Вместо этого, однако, Совет Безопасности по настоянию США и при личном участии Шеварднадзе принял резолюцию 678, главное смысловое положение которой гласило, что Совет Безопасности «уполномочивает государства — члены ОНН, сотрудничающие с правительством Кувейта, если Ирак на 15 января 1991 года или до этой даты полностью не выполнит, как предусматривается в пункте 1 выше, упомянутой резолюции, использовать все необходимые средства, с тем чтобы поддержать и выполнить резолюцию 660 (1990) и все последующие соответствующие резолюции и восстановить международный мир и безопасность в этом районе».
Уже одно то, что в резолюции устанавливался конкретный ультимативный срок (15 января), делало войну практически неизбежной. Так и произошло. Авторы резолюции (а в их числе оказался и СССР) сами себе связали руки в смысле ее предрешенности. Главное же — тот факт, что Совет Безопасности разрешил, вернее даже уполномочил государства антииракской коалиции использовать при этом все необходимые средства, означал предоставление им полной свободы рук в выборе таких средств.
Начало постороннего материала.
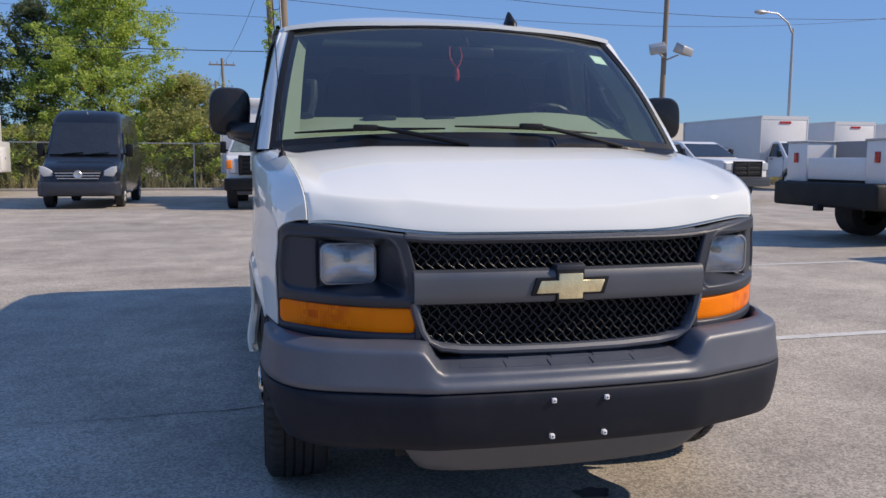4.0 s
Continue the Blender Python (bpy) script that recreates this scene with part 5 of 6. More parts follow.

Поскольку в резолюции не было обозначено никаких ограничений на этот счет, то, реши США применить ядерное или другое средство массового уничтожения, они и в данном случае формально были бы вправе говорить, будто это разрешено Советом Безопасности. Оставляя в стороне эту и другие гипотетические ситуации (хотя авторы резолюции обязаны были исключить малейшую возможность вольного ее толкования), а имея в виду то, что реально произошло после 15 января 1991 года, невозможно не прийти к выводу: масштабы и характер военных действий США и их союзников против Ирака вышли далеко за рамки задачи освобождения территории Кувейта.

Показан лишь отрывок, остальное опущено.